**SET TASK**
Review the material line by line. Identify and copy every line that contains the string "with".

— Start PROVIDED RECORDS —

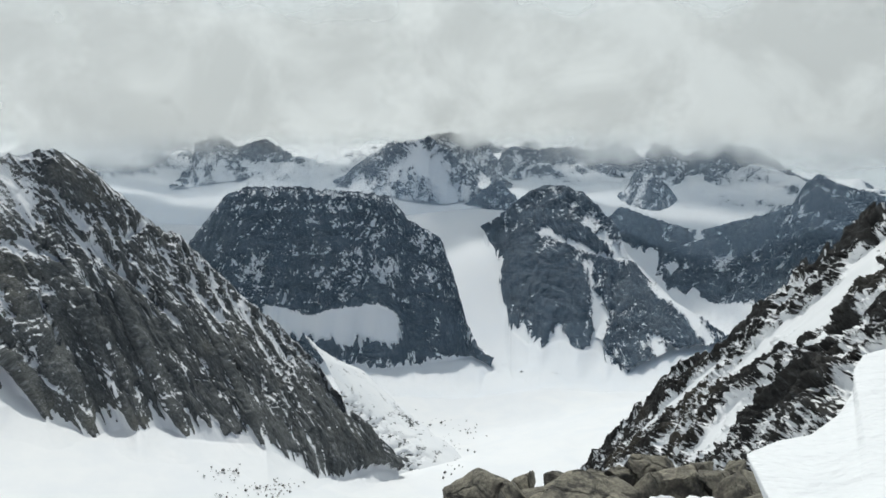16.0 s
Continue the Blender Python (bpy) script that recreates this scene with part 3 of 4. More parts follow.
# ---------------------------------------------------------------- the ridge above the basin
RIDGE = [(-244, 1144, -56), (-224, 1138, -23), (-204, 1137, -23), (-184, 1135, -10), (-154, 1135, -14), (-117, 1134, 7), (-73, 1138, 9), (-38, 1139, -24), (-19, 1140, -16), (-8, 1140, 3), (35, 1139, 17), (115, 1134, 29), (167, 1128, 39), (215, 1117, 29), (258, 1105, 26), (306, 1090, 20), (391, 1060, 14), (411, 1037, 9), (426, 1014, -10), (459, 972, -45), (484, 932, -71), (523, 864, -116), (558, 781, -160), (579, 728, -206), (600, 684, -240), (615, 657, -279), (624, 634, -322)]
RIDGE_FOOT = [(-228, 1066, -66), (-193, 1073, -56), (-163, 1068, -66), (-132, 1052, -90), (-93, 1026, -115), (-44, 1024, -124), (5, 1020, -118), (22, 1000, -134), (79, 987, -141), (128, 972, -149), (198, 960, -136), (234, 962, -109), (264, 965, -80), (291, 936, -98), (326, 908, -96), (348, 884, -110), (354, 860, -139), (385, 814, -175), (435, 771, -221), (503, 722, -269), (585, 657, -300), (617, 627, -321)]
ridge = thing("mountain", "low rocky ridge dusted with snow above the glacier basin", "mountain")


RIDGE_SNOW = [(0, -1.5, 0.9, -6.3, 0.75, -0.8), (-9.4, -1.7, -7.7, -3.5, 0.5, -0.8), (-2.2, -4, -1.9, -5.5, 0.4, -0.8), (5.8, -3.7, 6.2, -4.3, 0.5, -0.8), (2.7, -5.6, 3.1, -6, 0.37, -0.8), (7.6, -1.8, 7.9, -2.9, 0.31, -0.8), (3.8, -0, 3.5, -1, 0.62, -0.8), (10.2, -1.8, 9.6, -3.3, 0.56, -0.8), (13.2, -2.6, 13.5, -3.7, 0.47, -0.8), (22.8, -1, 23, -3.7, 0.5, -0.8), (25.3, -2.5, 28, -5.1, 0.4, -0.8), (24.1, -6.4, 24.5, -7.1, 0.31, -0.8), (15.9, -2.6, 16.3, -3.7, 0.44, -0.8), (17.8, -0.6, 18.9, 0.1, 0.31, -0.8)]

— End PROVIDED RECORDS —
— Start PROVIDED RECORDS —

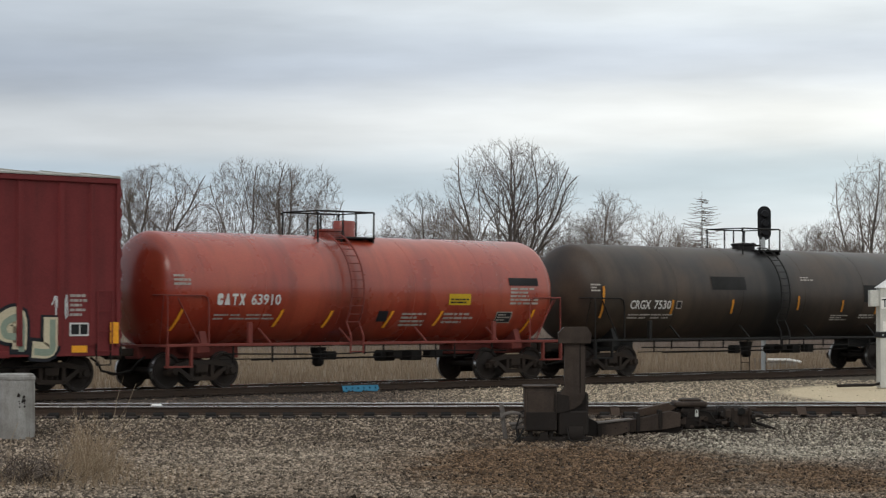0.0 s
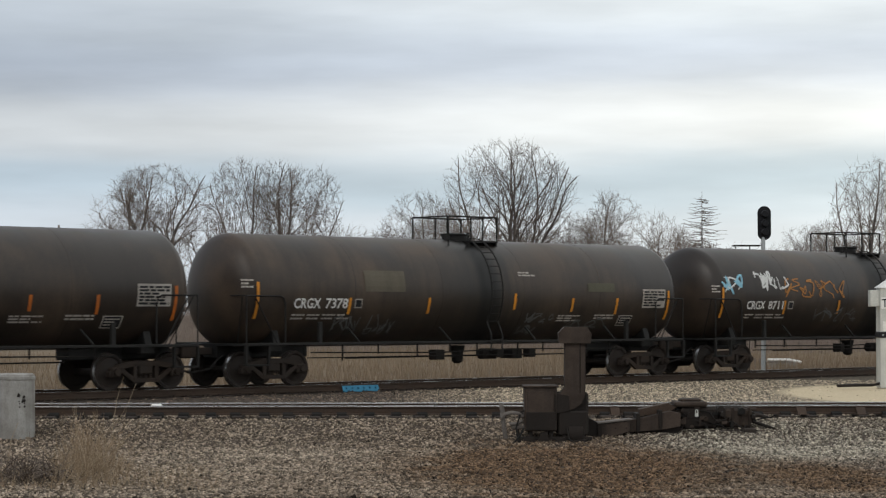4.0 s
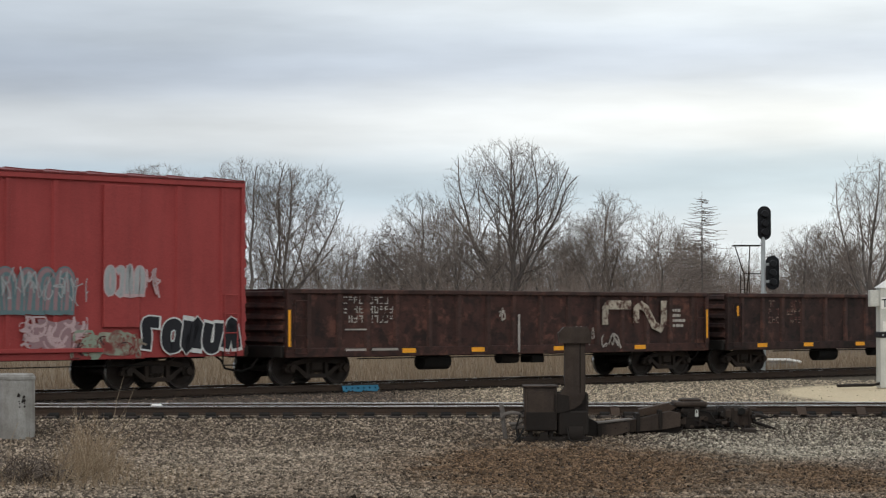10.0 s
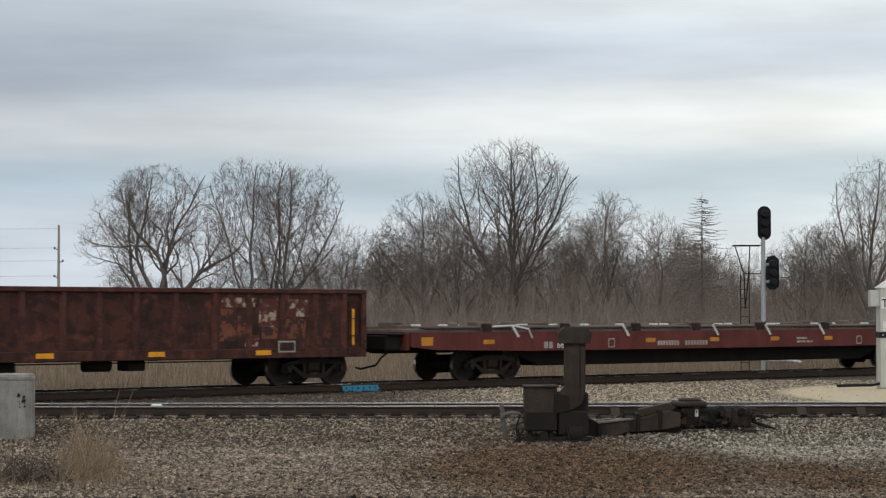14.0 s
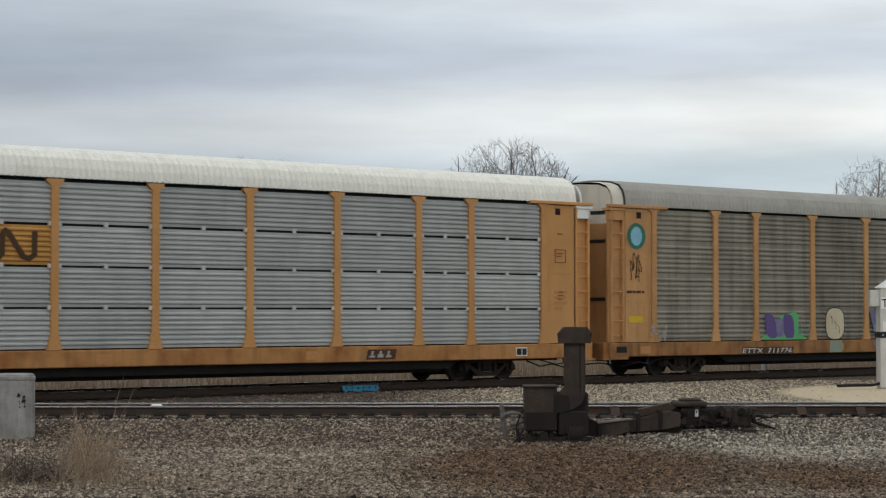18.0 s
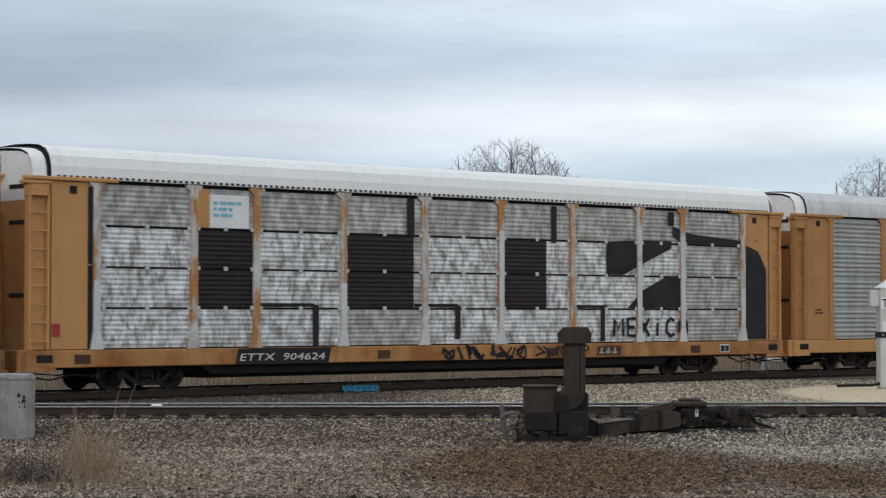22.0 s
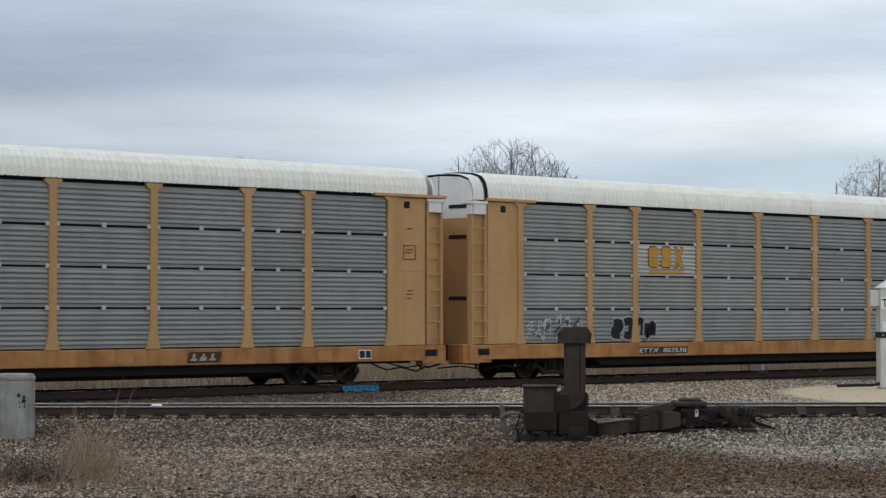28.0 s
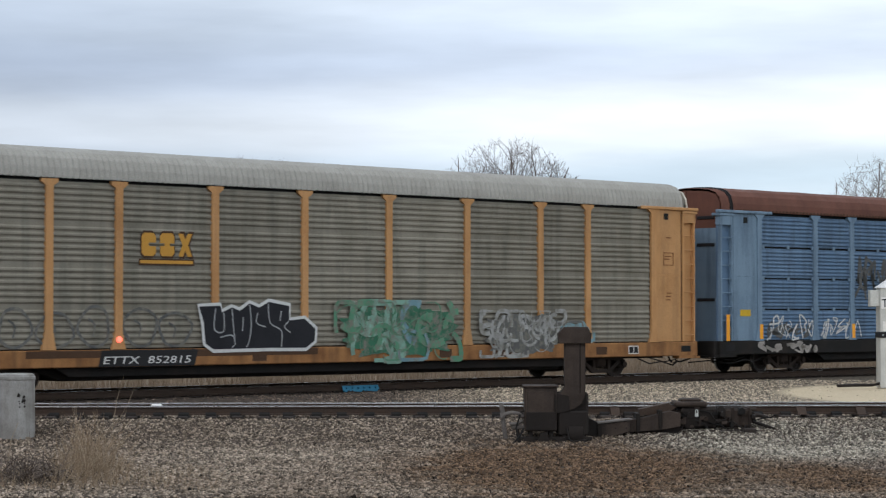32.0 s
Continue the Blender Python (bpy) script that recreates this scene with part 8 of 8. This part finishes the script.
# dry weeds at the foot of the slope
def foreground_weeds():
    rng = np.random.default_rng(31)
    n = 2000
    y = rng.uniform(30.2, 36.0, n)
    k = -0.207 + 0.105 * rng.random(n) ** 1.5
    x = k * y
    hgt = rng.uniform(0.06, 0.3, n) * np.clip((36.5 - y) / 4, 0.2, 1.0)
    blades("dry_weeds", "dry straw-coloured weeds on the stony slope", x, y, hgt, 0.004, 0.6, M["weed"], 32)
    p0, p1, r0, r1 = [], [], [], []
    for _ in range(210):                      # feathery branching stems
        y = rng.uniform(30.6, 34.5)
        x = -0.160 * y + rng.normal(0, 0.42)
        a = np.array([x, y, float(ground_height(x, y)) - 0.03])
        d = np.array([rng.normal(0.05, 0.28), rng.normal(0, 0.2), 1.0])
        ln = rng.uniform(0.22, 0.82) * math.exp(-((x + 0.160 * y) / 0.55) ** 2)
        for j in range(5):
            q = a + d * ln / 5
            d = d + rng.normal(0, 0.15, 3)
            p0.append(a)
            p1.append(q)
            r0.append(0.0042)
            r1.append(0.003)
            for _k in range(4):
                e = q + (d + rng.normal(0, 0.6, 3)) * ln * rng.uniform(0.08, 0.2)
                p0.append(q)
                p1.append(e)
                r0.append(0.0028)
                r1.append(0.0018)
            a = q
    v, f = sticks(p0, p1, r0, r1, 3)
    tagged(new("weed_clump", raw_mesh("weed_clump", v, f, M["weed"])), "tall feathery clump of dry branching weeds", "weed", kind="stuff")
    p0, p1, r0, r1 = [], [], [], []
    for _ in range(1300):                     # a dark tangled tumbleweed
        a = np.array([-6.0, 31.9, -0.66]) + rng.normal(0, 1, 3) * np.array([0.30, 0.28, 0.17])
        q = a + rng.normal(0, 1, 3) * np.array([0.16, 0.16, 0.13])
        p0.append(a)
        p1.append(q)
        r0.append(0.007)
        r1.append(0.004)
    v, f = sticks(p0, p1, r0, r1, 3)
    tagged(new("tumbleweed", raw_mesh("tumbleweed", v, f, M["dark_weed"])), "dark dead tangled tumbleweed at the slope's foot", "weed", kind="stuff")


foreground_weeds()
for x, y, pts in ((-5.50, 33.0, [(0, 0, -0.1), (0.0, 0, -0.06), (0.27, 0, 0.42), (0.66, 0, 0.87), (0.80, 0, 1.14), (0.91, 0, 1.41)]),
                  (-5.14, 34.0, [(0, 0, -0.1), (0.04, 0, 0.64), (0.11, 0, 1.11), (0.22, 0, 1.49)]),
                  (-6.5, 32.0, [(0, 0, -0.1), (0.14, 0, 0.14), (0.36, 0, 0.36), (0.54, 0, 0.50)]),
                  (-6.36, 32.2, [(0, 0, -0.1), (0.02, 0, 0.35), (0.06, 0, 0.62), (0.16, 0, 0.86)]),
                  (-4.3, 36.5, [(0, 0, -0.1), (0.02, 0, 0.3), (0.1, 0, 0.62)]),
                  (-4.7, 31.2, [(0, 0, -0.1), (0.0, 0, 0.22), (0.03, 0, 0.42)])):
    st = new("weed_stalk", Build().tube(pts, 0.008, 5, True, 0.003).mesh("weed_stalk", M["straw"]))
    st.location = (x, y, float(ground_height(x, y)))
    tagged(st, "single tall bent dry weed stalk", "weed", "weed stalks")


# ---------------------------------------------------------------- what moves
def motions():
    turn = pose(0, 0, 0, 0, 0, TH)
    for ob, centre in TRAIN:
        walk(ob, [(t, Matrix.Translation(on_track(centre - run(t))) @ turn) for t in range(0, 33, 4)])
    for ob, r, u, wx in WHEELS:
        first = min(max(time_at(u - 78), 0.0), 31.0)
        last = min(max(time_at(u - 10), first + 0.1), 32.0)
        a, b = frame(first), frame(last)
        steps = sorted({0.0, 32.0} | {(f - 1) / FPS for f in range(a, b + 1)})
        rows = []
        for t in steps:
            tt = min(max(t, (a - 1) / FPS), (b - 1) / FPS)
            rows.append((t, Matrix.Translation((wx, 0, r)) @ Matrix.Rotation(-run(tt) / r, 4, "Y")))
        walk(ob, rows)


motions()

— End PROVIDED RECORDS —
— Start PROVIDED RECORDS —

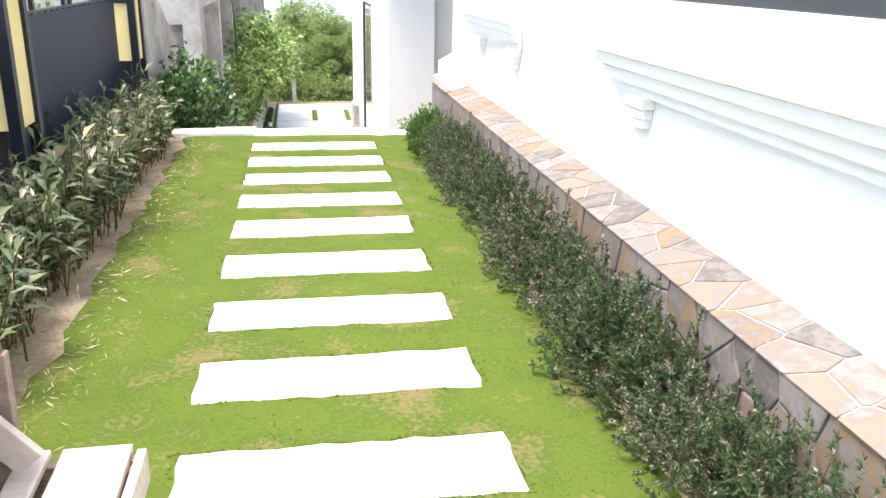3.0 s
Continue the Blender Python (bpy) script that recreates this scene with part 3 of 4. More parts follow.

— End PROVIDED RECORDS —

**CORRECT ANSWER**
Continue the Blender Python (bpy) script that recreates this scene with part 3 of 4. More parts follow.
ridge = thing("mountain", "low rocky ridge dusted with snow above the glacier basin", "mountain")
Continue the Blender Python (bpy) script that recreates this scene with part 8 of 8. This part finishes the script.
Continue the Blender Python (bpy) script that recreates this scene with part 3 of 4. More parts follow.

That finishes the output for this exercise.